Exactly the same struggle is always taking place in the fields and woods and moors around us, and especially in the spots made over to pure nature. There, the greenwood tree raises its huge umbrella of foliage to the skies, and allows hardly a ray of sunlight to struggle through to the low woodland vegetation of orchid or wintergreen underneath. Where the soil is not deep enough for trees to root securely, bushes and heathers overgrow the ground, and compete with their bell-shaped blossoms for the coveted favour of bees and butterflies. And in open glades, where for some reason or other the forest fails, tall grasses and other aspiring herbs run up apace towards the free air of heaven. Elsewhere, creepers struggle up to the sun over the stems and branches of stronger bushes or trees, which they often choke and starve by monopolizing at last all the available carbon and sunlight. And so throughout; the struggle for life goes on just as ceaselessly and truly among these unconscious combatants as among the lions and tigers of the tropical jungle, or among the human serfs of the overstocked market.

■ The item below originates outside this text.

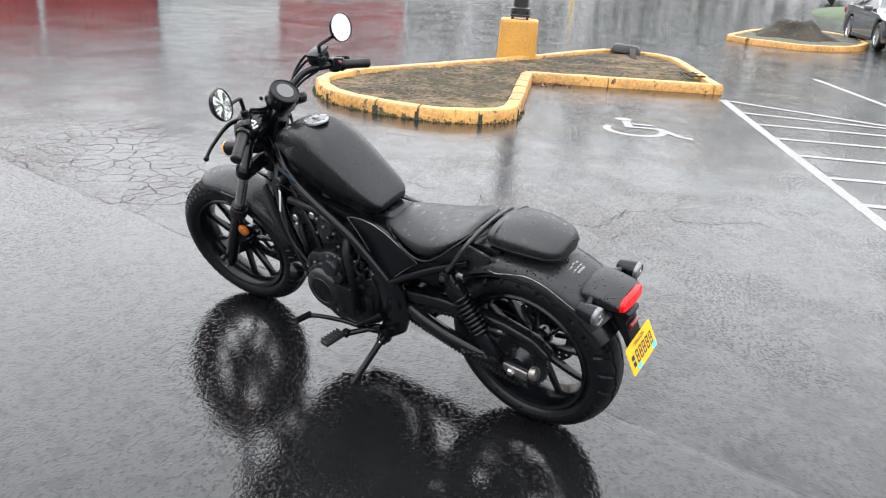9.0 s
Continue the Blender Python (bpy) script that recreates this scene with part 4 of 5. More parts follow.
tube(bm, [(1.095, 0, 0.70), (1.005, 0, 0.90)], 0.036, 20, 1)
plate(bm, [(1.08, 0.72), (1.01, 0.86), (0.80, 0.76), (0.62, 0.70), (0.62, 0.66), (0.9, 0.68)], -0.045, 0.045, 0.01)
P("steering_head", bm, BLACK, bike)
# side covers
for s in (1, -1):
    bm = B()
    sink = 0.0 if s > 0 else 0.03
    outer = [(0.668, 0.684), (0.64, 0.692), (0.60, 0.693), (0.55, 0.686), (0.50, 0.668), (0.43, 0.628), (0.366, 0.590), (0.41, 0.560), (0.465, 0.514), (0.495, 0.486), (0.508, 0.484), (0.54, 0.520), (0.575, 0.566), (0.62, 0.628)]
    outer = [(x, z - (sink if z > 0.6 else 0)) for x, z in outer]
    lean = Matrix.Translation((0, 0, 0.55)) @ Matrix.Rotation(radians(s * 4), 4, "X") @ Matrix.Translation((0, 0, -0.55))
    plate(bm, outer, s * 0.122 - 0.010, s * 0.122 + 0.010, 0.007, 3, lean)
    cover = P("side_cover", bm, PLASTIC, bike, "satin black triangular side cover")
    # thin pale outline added as the highlight of the wet cover edge
    bm = B()
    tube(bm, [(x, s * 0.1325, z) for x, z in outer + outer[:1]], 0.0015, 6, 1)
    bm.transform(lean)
    P("cover_edge_glint", bm, EDGE, cover)

# ---- engine ----
def cyl_y(bm, x, z, y0, y1, prof, seg=36):
    """Turned piece across the bike: profile of (radius, fraction from y0 to y1)."""
    return lathe(bm, [(r, (y1 - y0) * f) for r, f in prof], axis((x, y0, z), (0, 1, 0)) if y1 > y0 else axis((x, y0, z), (0, 1, 0)), seg)


bm = B()
plate(bm, [(0.93, 0.30), (0.95, 0.40), (0.90, 0.47), (0.78, 0.50), (0.64, 0.51), (0.56, 0.47), (0.53, 0.36), (0.58, 0.25), (0.66, 0.205), (0.84, 0.205)], -0.115, 0.125, 0.02, 3)
engine = P("engine", bm, CAST, bike, "black parallel-twin engine")
# cylinder block leaning forward, with head and cover
UP = Vector((0.30, 0, 0.95)).normalized()
em = axis((0.825, 0, 0.47), UP)
bm = B()
block(bm, (0.165, 0.215, 0.14), em @ Matrix.Translation((0, 0, 0.05)), 0.012, 3)
for k in range(4):
    block(bm, (0.176, 0.226, 0.006), em @ Matrix.Translation((0, 0, 0.015 + 0.026 * k)), 0.002)
P("cylinder_block", bm, CAST, engine, "black finned cylinder block")
bm = B()
block(bm, (0.185, 0.235, 0.075), em @ Matrix.Translation((0, 0, 0.155)), 0.014, 3)
head = P("cylinder_head", bm, CAST, engine)
bm = B()
block(bm, (0.150, 0.225, 0.045), em @ Matrix.Translation((0, 0, 0.21)), 0.016, 3)
P("cam_cover", bm, CAST, engine)
for px, pz, r in ((0.915, 0.622, 0.0145), (0.822, 0.656, 0.0145), (0.918, 0.594, 0.008), (0.797, 0.648, 0.008)):
    bm = B()
    q = Vector((px, 0.1200, pz))
    lathe(bm, [(r, -0.004), (r, 0.014), (r * 0.75, 0.017), (0.001, 0.017)], axis(q, (0, 1, 0)), 18)
    P("head_plug", bm, STEEL, engine, "bright steel plug")
# left crankcase cover with its round generator cover
bm = B()
out = []
for i in range(40):
    a = 2 * math.pi * i / 40
    out.append((0.792 + 0.098 * math.cos(a) * (1.0 if math.cos(a) > 0 else 1.0), 0.372 + 0.100 * math.sin(a)))
plate(bm, out, 0.115, 0.158, 0.012, 3)
plate(bm, [(0.86, 0.44), (0.80, 0.515), (0.745, 0.530), (0.695, 0.515), (0.690, 0.44), (0.74, 0.40)], 0.115, 0.150, 0.010, 3)
cover = P("generator_cover", bm, CAST, engine, "black cast generator cover")
bm = B()
lathe(bm, [(0.084, 0), (0.086, 0.008), (0.080, 0.020), (0.070, 0.026), (0.052, 0.028), (0.050, 0.025), (0.001, 0.026)], axis((0.792, 0.157, 0.368), (0, 1, 0)), 44)
lathe(bm, [(0.050, 0), (0.052, 0.002), (0.054, 0)], axis((0.792, 0.1845, 0.368), (0, 1, 0)), 40)
P("cover_dome", bm, CAST, cover)
for i in range(12):
    bm = B()
    a = 2 * math.pi * (i + 0.3) / 12
    q = (0.792 + 0.1035 * math.cos(a), 0.150, 0.372 + 0.1035 * math.sin(a))
    lathe(bm, [(0.010, -0.030), (0.010, 0.004), (0.007, 0.005)], axis(q, (0, 1, 0)), 12)
    P("bolt_boss", bm, CAST, cover)
for i in range(12):
    a = 2 * math.pi * (i + 0.3) / 12
    bm = B()
    lathe(bm, [(0.0055, 0), (0.0055, 0.006), (0.003, 0.0075), (0.001, 0.006)], axis((0.792 + 0.1035 * math.cos(a), 0.1548, 0.372 + 0.1035 * math.sin(a)), (0, 1, 0)), 10)
    P("cover_bolt", bm, STEEL if i % 3 else DARKSTEEL, cover, "small steel bolt")
bm = B()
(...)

An ounce of example, they say, is worth a pound of precept. So a single concrete case of a fierce vegetable campaign now actually in progress over all Northern Europe may help to make my meaning a trifle clearer. Till very lately the forests of the north were largely composed in places of the light and airy silver birches. But with the gradual amelioration of the climate of our continent, which has been going on for several centuries, the beech, a more southern type of tree, has begun to spread slowly though surely northward. Now, beeches are greedy trees, of very dense and compact foliage; nothing else can grow beneath their thick shade, where once they have gained a foothold; and the seedlings of the silver birch stand no chance at all in the struggle for life against the serried leaves of their formidable rivals. The beech literally eats them out of house and home; and the consequence is that the thick and ruthless southern tree is at this very moment gradually superseding over vast tracts of country its more graceful and beautiful, but far less voracious competitor.